BETTER THAN THEIR RECORD: On Monday’s podcast, my colleague Rob Dauster said that he believed that Villanova was the fourth-best team in the conference, that their issues shooting the ball combined with their question marks in the front court left them susceptible to being picked off. Jay Wright’s club has their issues, but they also have a total of four losses in Big East play the last two years.

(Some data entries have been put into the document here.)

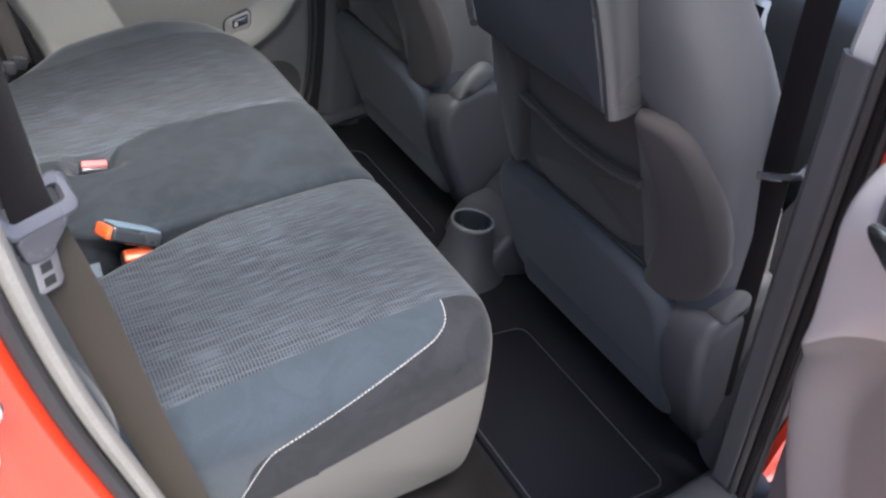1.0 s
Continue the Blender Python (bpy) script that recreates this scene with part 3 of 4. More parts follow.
    if far:
        part("pillar_metal", loft([[at(x - 0.10 * max(z - 1.25, 0), o, z) for x, o in ((-0.100, 0.748), (-0.100, 0.760), (-0.080, 0.760), (-0.080, 0.748))] for z in np.linspace(1.20, 1.56, 10)]), PAINT, q, "red painted window post", sharp=30)
    part("strut", tube([at(-0.30, 0.725, 1.17), at(-0.255, 0.722, 1.262), at(-0.20, 0.716, 1.375), at(-0.13, 0.70, 1.52)], 0.026, 10, flat=0.45), PLASTIC, q, "dark slanting window strut")
    sill = outline([(1.150, 0.690), (1.172, 0.690), (1.176, 0.730), (1.150, 0.80)], 20, 1)
    part("window_sill", loft([[at(x, o, z) for z, o in sill] for x in np.linspace(-0.66, -0.10 if far else -0.22, 12)]), TRIM, q)
    glass = bmesh.new()
    glass.faces.new([glass.verts.new(at(*c)) for c in ((-0.80, 0.765, 1.15), (-0.10, 0.765, 1.15), (-0.14, 0.70, 1.56), (-0.72, 0.70, 1.56))])
    bmesh.ops.solidify(glass, geom=glass.faces, thickness=0.004)
    gl = part("pane", glass, GLASS, q, "clear quarter glass", smooth=False)
    gl.visible_shadow = False
    # D-pillar trim with air-vent slats
    dp = outline([(-0.585, 1.16), (-0.592, 1.28), (-0.625, 1.38), (-0.72, 1.57), (-0.98, 1.57), (-0.98, 1.16)], 60, 1)
    dpil = part("d_pillar_trim", slab(dp, lambda x, z, w: at(x, 0.735 - w - 0.10 * max(z - 1.25, 0), z), 0.06, 0.02, 5), TRIM, q, "dark rear pillar trim")
    part("vent_recess", slab(outline([(-0.815, 1.285), (-0.800, 1.40), (-0.625, 1.40), (-0.640, 1.285)], 40, 1), lambda x, z, w: at(x, 0.676 - w - 0.10 * max(z - 1.25, 0), z), 0.002, 0.0005), GAP, dpil)
    for k in range(6):
        z = 1.296 + 0.018 * k
        part("vent_slat", tube([at(x, 0.670 - 0.10 * max(z - 1.25, 0), z) for x in np.linspace(-0.805 + 0.13 * (z - 1.285), -0.642 + 0.13 * (z - 1.285), 6)], 0.005, 6, flat=0.5), PLASTIC, dpil, "dark vent slat")
    return q


side_wall(1)
side_wall(-1)

# ---- tail: parcel shelf, tailgate and rear window ----
shelf = thing("parcel_shelf", "blue-grey moulded parcel shelf behind the rear seats", "parcel shelf", (-0.56, MID, 1.25))
ring = outline([(-0.40, 1.235), (-0.40, 1.262), (-0.55, 1.272), (-0.69, 1.276), (-0.715, 1.268), (-0.715, 1.245), (-0.55, 1.25)], 50, 2)
part("board", loft([[(x, y, z) for x, z in ring] for y in np.linspace(0.06, 1.34, 30)]), SHELF, shelf)
# silver colour paints the daylight on the rear ledge
part("lit_rear_lip", tube([(-0.712, y, 1.270) for y in np.linspace(0.06, 1.34, 20)], 0.012, 8), SILVER, shelf, "smooth rear lip with daylight in its pale colour")
tail = thing("tailgate", "closed tailgate with dark trim and rear window", "tailgate", (-0.98, MID, 0.45), kind="structure")
part("tail_trim", loft([[(x, y, z) for x, z in outline([(-0.90, 0.36), (-0.88, 0.80), (-0.915, 1.20), (-0.95, 1.235), (-1.0, 1.235), (-1.02, 0.80), (-1.0, 0.36)], 50, 2)] for y in np.linspace(-0.02, 1.42, 20)]), PLASTIC, tail)
part("tail_metal", loft([[(x, y, z) for x, z in outline([(-1.005, 0.36), (-1.03, 0.80), (-1.005, 1.22), (-1.03, 1.22), (-1.08, 0.80), (-1.05, 0.36)], 50, 2)] for y in np.linspace(-0.10, 1.50, 20)]), PAINT, tail, "red painted metal")
tg = bmesh.new()
tg.faces.new([tg.verts.new(c) for c in ((-0.99, 0.02, 1.23), (-0.99, 1.38, 1.23), (-0.86, 1.30, 1.57), (-0.86, 0.10, 1.57))])
bmesh.ops.solidify(tg, geom=tg.faces, thickness=0.004)
tpane = part("pane", tg, GLASS, tail, "clear rear window", smooth=False)
tpane.visible_shadow = False
for y0, y1 in ((0.03, 0.11), (1.37, 1.29)):
    part("window_post", tube([(-0.985, y0, 1.22), (-0.925, (y0 + y1) / 2, 1.40), (-0.865, y1, 1.565)], 0.030, 10, flat=0.6), PLASTIC, tail, "dark window post")
corner = resample(np.array([(1.150, 1.18), (1.150, 1.56), (1.40, 1.56), (1.40, 1.18)]), 60)
part("corner_trim", slab(corner, lambda y, z, w: Vector((-0.985 + 0.38 * (z - 1.23) + w, y, z)), 0.035, 0.010, 4), TRIM_OLIVE, tail, "olive-grey corner trim")
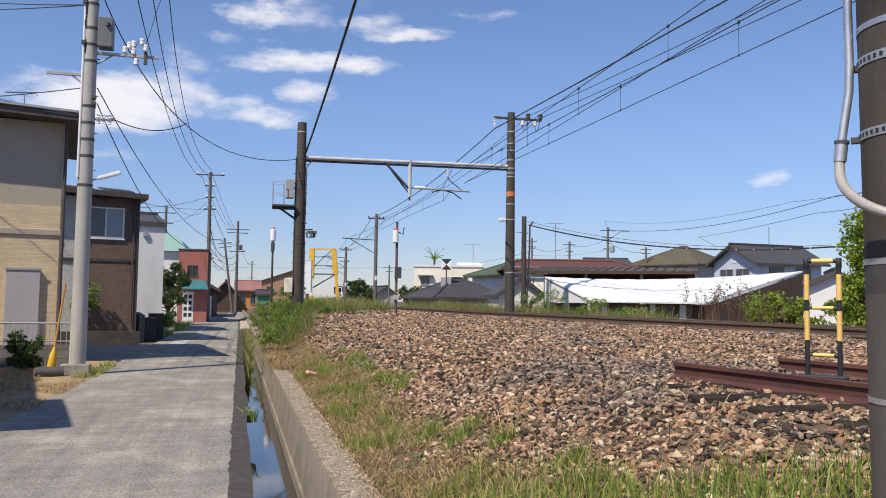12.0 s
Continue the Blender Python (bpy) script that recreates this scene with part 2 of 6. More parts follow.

BEAT SOMEONE AND WE’LL TALK: On paper, Marquette looks like the real deal. They have a slew of highly-regarded guards surrounding a pair of NBA-caliber big men in Henry Ellenson and Luke Fischer. And as good as they’ve looked in bursts this season, their best wins are over a depleted LSU, Arizona State and a Wisconsin team that has already lost five games. They were also embarrassed on their home floor by Iowa and lost to Belmont in Milwaukee. I want to believe in Marquette, but they need to beat one of the top four teams in the league for me to get there fully.

COACH UNDER PRESSURE: Georgetown has been by far the most disappointing team in the Big East and one of the most disappointing teams in the country. They have top 20 talent on the roster, but they’ve lost at home to Radford, UNC Asheville and Monmouth, the latter of which was a blowout. Given who his father is, it’s going to be very hard for the program to jettison John Thompson III, but if he can’t turn this thing around, he’s going to be a name that pops up on hot seat lists.

POWER RANKINGS, POSTSEASON PREDICTIONS

Tourney teams

  • 1. Xavier: Chris Mack’s team, which reached the Sweet 16 a season ago, has everything a team needs to not only reach that point but go further. And if Edmond Sumner continues to develop at the point, Houston is possible.
  • 2. Villanova: The Wildcats do have to shoot better from the perimeter than they have, and with players such as Arcidiacono, Brunson and Hart they’re capable of turning things around on that front. But do they have enough in the post to play deep into March?
  • 3. Butler: The Bulldogs don’t defend as well as they did in years past, but they’re better offensively thanks to the presence of two playmakers in Tyler Lewis and Roosevelt Jones.
  • 4. Providence: Dunn and Bentil have been excellent, but Ed Cooley’s had many other contributors step forward as well. And their play with Dunn out of the lineup can only help the confidence of those supplementary players moving forward.
  • 5. Marquette: The Golden Eagles’ best wins have come over teams likely to land on the bubble (Arizona State, LSU, Wisconsin). They’ve got an extremely talented front court tandem in Ellenson and Fischer, but the key moving forward: the guards keeping the turnovers (19.6 percent turnover rate) to a minimum.

NIT teams

  • 6. Seton Hall: The progress made by Desi Rodriguez has been huge for the Pirates, who have wins over Ole Miss and Wichita State on their résumé. Kevin Willard’s team will go as far as their sophomore class, led by Rodriguez, Isaiah Whitehead and Angel Delgado, can lead them.
  • 7. Georgetown: The Hoyas have NCAA tournament talent, but they haven’t played to that level on a consistent basis thus far. The biggest issues have been on the offensive end, but they need to be better on the glass as well (7th in defensive rebounding percentage).
  • 8. Creighton: With Maurice Watson Jr. on the leading a balanced offensive attack, the Bluejays could surprise some people in league play. But in order to do so, they’ll need to improve defensively (last in field goal percentage defense, ninth in three-point percentage defense).

Autobid or bust

  • 9. DePaul: The Blue Demons did manage to knock off a ranked George Washington squad, but they’re unlikely to make a major move up the Big East pecking order.
  • 10. St. John’s: This is a rebuilding year for the Red Storm, who still hope to add Marcus LoVett Jr. at some point in the near future. That being said, they compete and are capable of pulling off some upsets in league play.